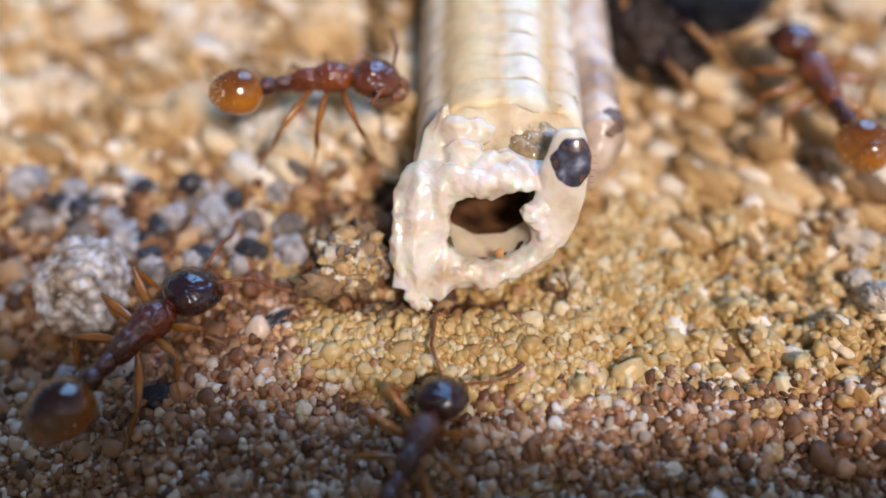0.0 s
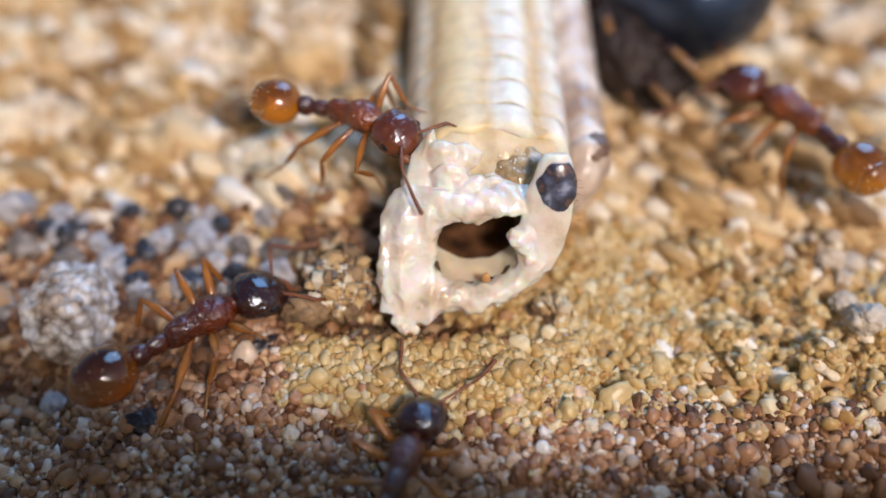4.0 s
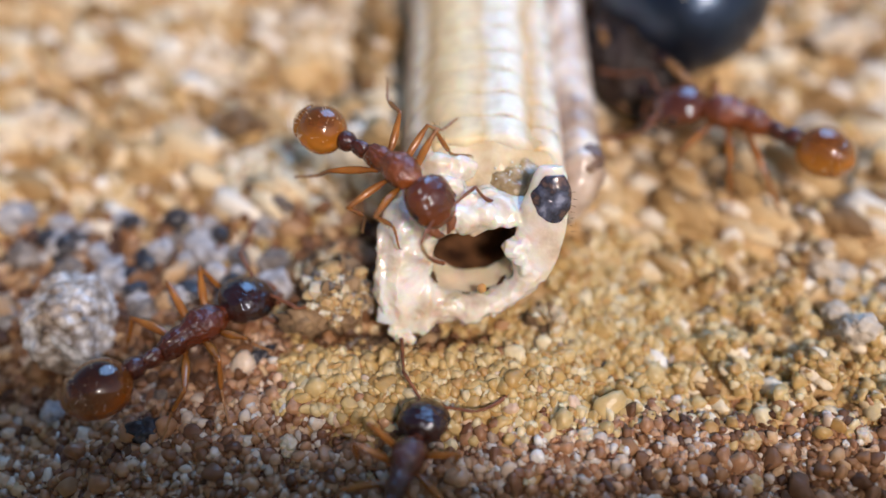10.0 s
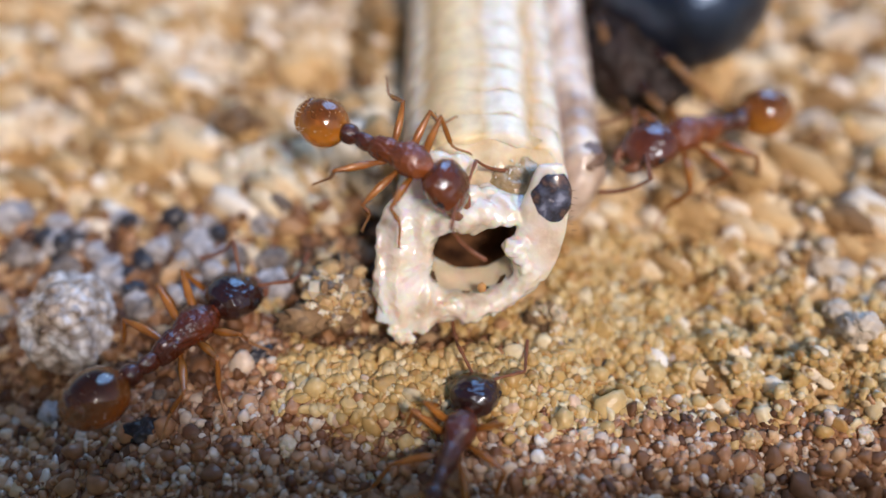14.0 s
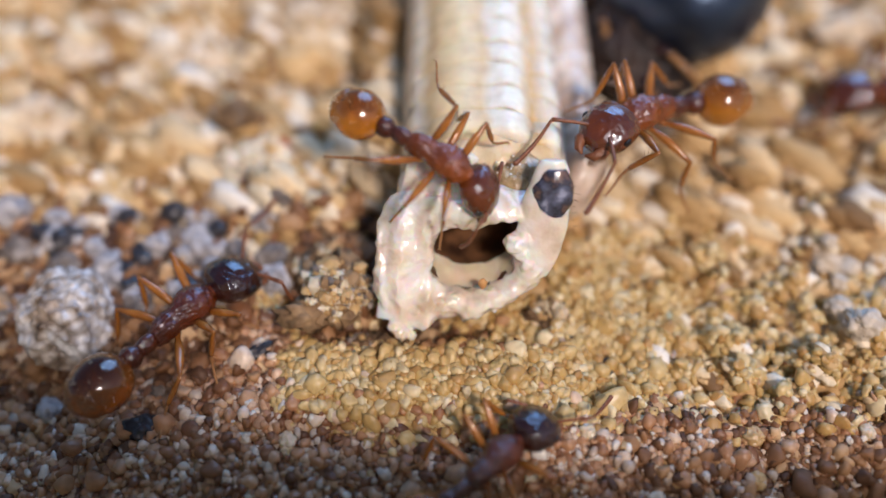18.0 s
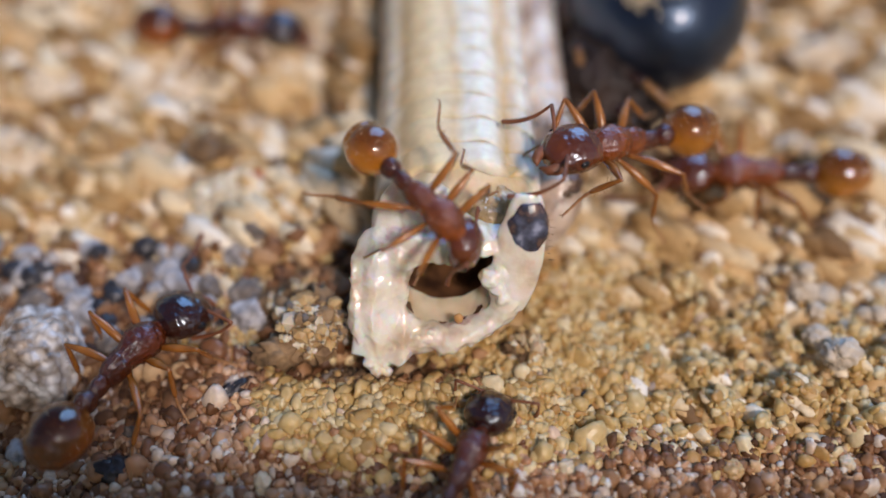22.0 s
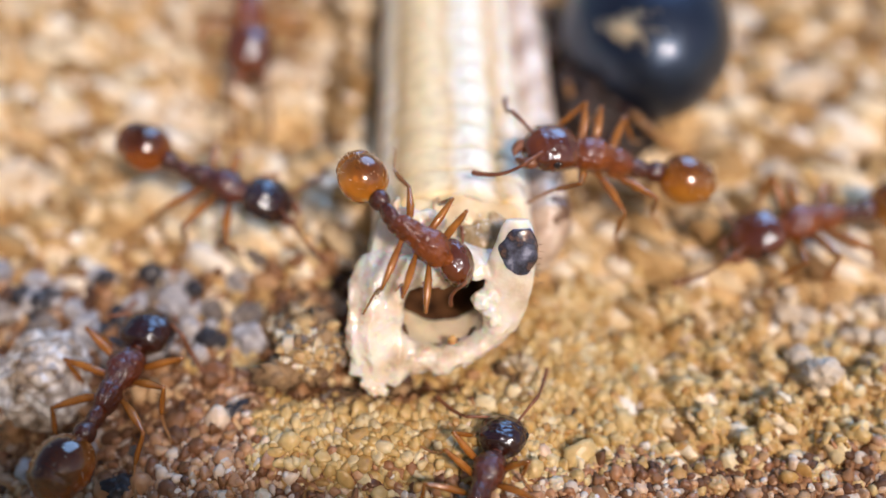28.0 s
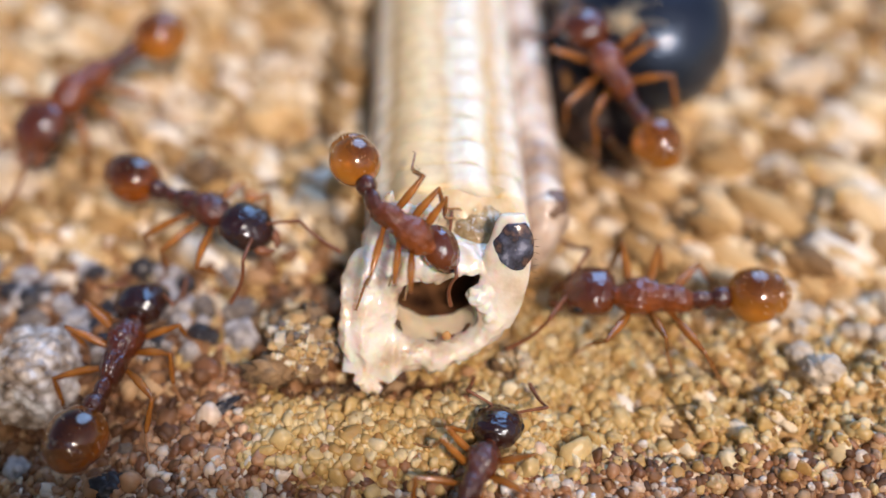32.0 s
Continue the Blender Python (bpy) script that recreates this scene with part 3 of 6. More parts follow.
•••
WHAT THE TASK REQUIRES. Your task is to reproduce all of the material exactly. The pictures stay out.

ANSWER.
0.0 s
4.0 s
10.0 s
14.0 s
18.0 s
22.0 s
28.0 s
32.0 s
Continue the Blender Python (bpy) script that recreates this scene with part 3 of 6. More parts follow.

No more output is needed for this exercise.